[START OF SUPPLIED INFORMATION]
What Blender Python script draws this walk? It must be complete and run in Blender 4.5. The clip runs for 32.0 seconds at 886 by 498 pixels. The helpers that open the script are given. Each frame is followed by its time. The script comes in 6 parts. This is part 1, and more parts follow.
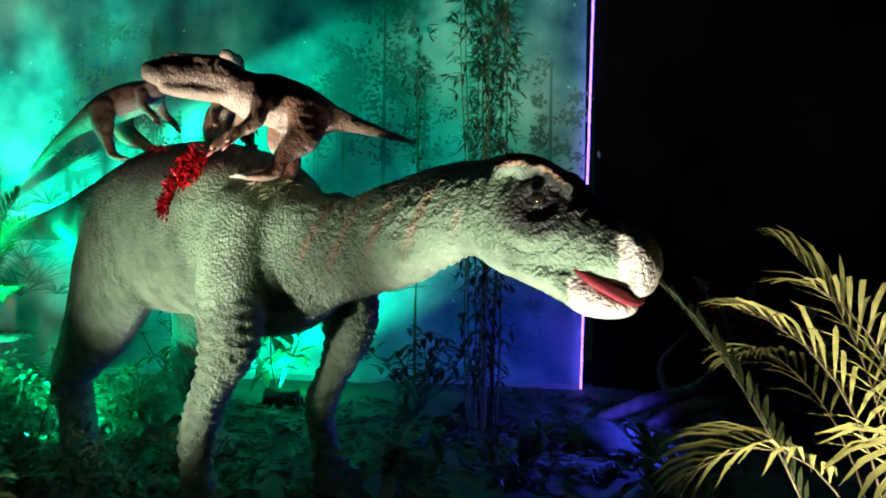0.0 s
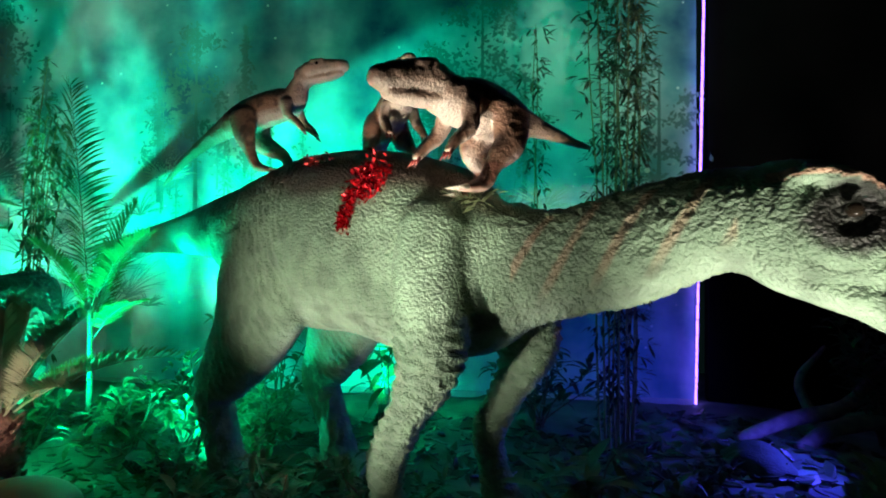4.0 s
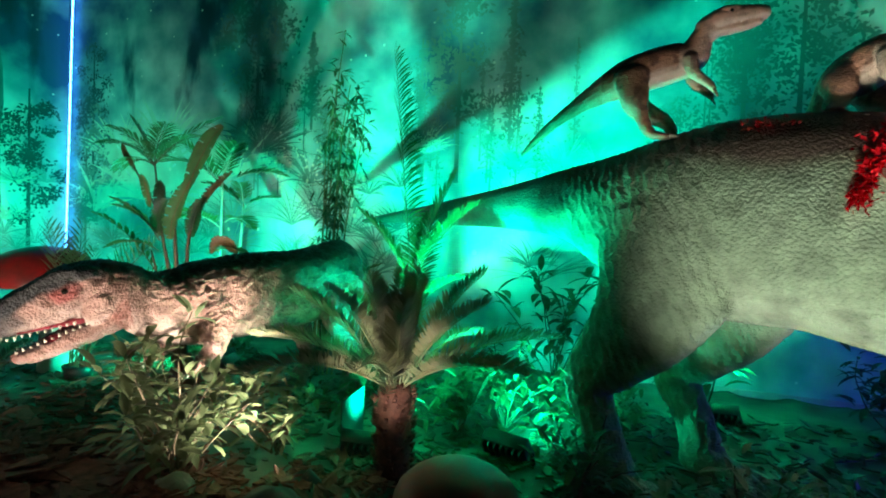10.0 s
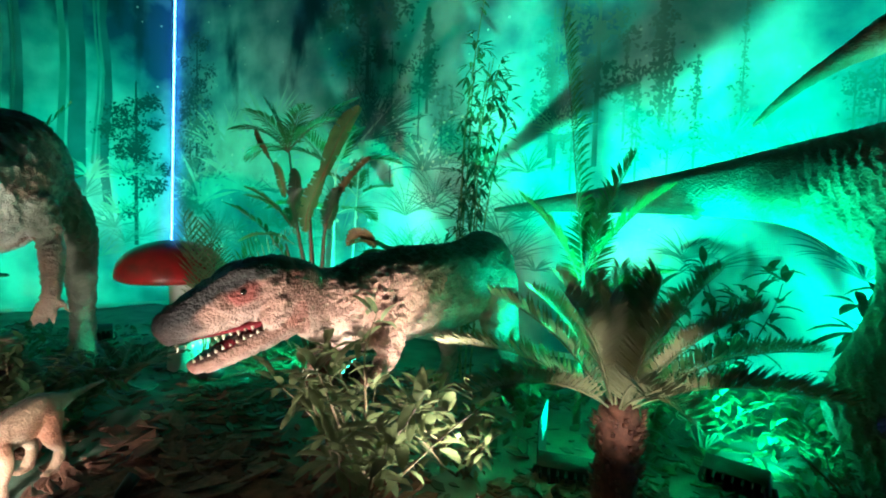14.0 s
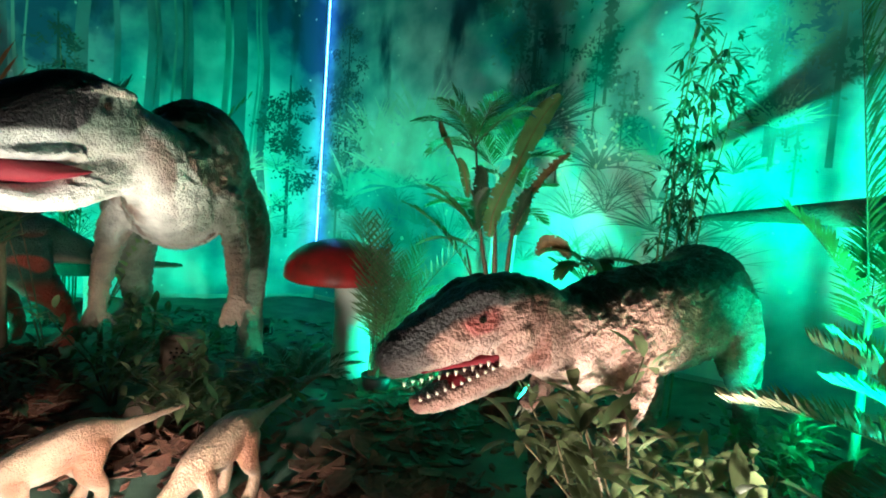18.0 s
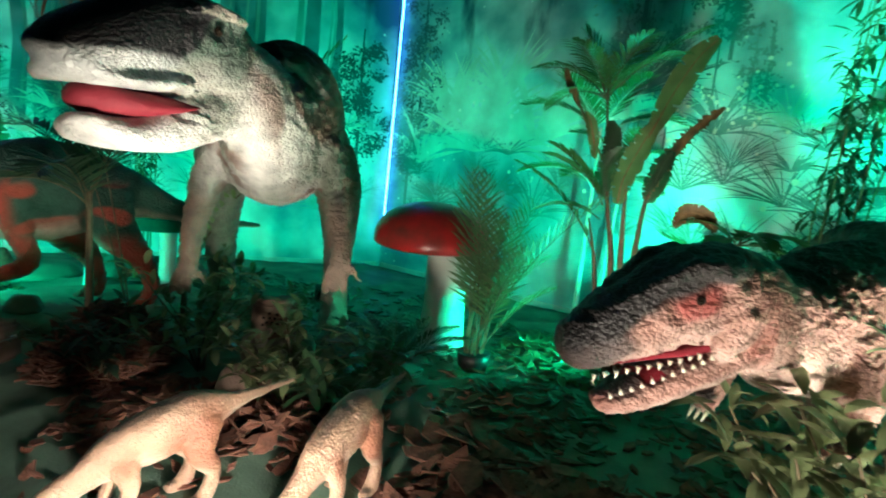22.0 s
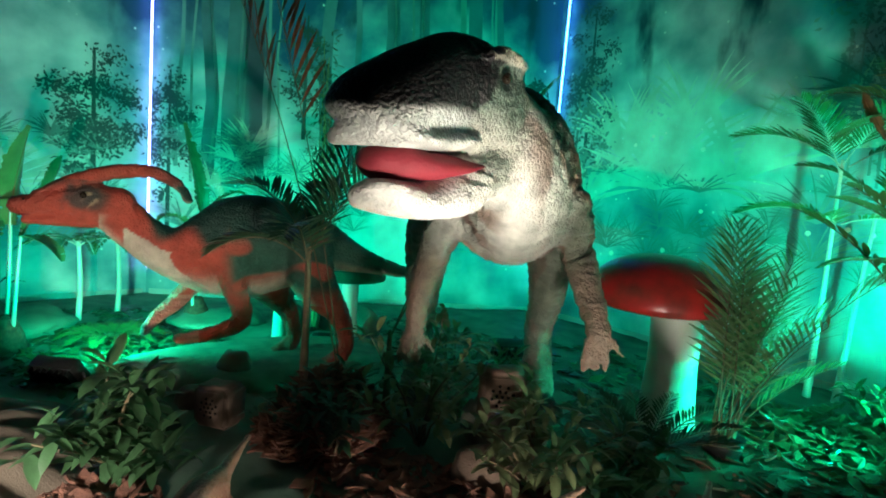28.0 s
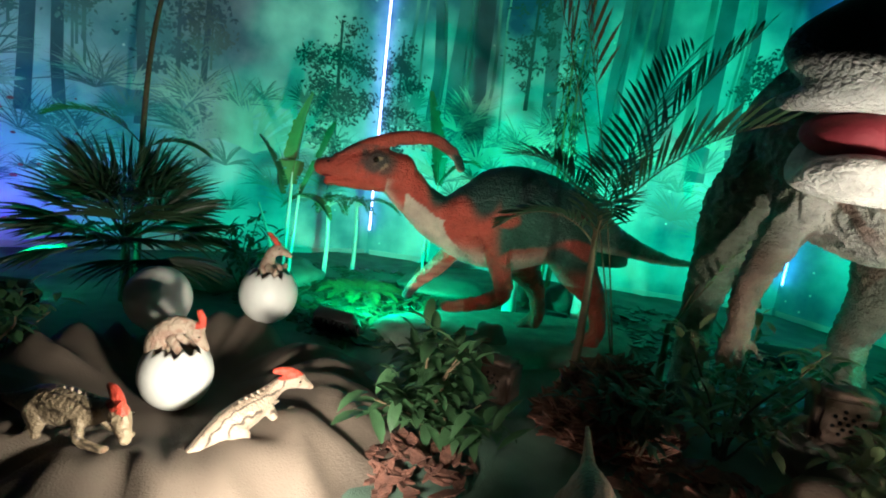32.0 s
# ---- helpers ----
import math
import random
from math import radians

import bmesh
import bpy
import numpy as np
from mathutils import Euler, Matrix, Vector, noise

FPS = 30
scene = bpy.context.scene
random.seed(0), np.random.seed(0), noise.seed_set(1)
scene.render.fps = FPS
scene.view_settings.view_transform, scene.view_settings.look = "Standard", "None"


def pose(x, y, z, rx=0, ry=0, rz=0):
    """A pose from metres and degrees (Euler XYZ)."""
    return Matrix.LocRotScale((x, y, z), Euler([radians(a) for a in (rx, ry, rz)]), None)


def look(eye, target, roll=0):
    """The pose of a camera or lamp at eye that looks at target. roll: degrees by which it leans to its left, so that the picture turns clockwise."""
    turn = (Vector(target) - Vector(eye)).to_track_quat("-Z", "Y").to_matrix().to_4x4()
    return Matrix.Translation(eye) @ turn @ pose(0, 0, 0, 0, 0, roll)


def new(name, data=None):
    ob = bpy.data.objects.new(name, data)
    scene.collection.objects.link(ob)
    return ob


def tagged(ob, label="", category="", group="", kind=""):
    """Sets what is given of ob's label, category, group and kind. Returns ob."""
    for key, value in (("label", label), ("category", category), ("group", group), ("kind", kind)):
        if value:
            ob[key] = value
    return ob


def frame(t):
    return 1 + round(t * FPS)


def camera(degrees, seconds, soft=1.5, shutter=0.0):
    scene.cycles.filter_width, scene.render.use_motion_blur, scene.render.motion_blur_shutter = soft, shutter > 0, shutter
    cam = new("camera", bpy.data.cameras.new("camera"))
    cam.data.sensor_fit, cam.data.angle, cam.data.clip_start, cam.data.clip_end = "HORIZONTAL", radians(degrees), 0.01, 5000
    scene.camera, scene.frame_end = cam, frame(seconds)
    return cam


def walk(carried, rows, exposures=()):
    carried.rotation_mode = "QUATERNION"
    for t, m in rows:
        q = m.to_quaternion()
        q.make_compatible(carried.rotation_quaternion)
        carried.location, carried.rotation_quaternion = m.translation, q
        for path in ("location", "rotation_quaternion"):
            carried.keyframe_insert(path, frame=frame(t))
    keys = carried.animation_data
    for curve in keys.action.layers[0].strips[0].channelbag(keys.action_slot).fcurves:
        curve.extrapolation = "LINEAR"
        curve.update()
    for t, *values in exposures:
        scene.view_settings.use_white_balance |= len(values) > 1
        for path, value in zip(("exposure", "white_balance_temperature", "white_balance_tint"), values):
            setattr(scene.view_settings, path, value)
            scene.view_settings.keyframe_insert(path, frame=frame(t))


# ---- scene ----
[END OF SUPPLIED INFORMATION]
*STATED EXERCISE:*
Make an exact copy of the lines from the top of the material through the line with "shutter > 0, shutter", pictures excluded.

*FULL ANSWER:*
What Blender Python script draws this walk? It must be complete and run in Blender 4.5. The clip runs for 32.0 seconds at 886 by 498 pixels. The helpers that open the script are given. Each frame is followed by its time. The script comes in 6 parts. This is part 1, and more parts follow.
0.0 s
4.0 s
10.0 s
14.0 s
18.0 s
22.0 s
28.0 s
32.0 s
# ---- helpers ----
import math
import random
from math import radians

import bmesh
import bpy
import numpy as np
from mathutils import Euler, Matrix, Vector, noise

FPS = 30
scene = bpy.context.scene
random.seed(0), np.random.seed(0), noise.seed_set(1)
scene.render.fps = FPS
scene.view_settings.view_transform, scene.view_settings.look = "Standard", "None"


def pose(x, y, z, rx=0, ry=0, rz=0):
    """A pose from metres and degrees (Euler XYZ)."""
    return Matrix.LocRotScale((x, y, z), Euler([radians(a) for a in (rx, ry, rz)]), None)


def look(eye, target, roll=0):
    """The pose of a camera or lamp at eye that looks at target. roll: degrees by which it leans to its left, so that the picture turns clockwise."""
    turn = (Vector(target) - Vector(eye)).to_track_quat("-Z", "Y").to_matrix().to_4x4()
    return Matrix.Translation(eye) @ turn @ pose(0, 0, 0, 0, 0, roll)


def new(name, data=None):
    ob = bpy.data.objects.new(name, data)
    scene.collection.objects.link(ob)
    return ob


def tagged(ob, label="", category="", group="", kind=""):
    """Sets what is given of ob's label, category, group and kind. Returns ob."""
    for key, value in (("label", label), ("category", category), ("group", group), ("kind", kind)):
        if value:
            ob[key] = value
    return ob


def frame(t):
    return 1 + round(t * FPS)


def camera(degrees, seconds, soft=1.5, shutter=0.0):
    scene.cycles.filter_width, scene.render.use_motion_blur, scene.render.motion_blur_shutter = soft, shutter > 0, shutter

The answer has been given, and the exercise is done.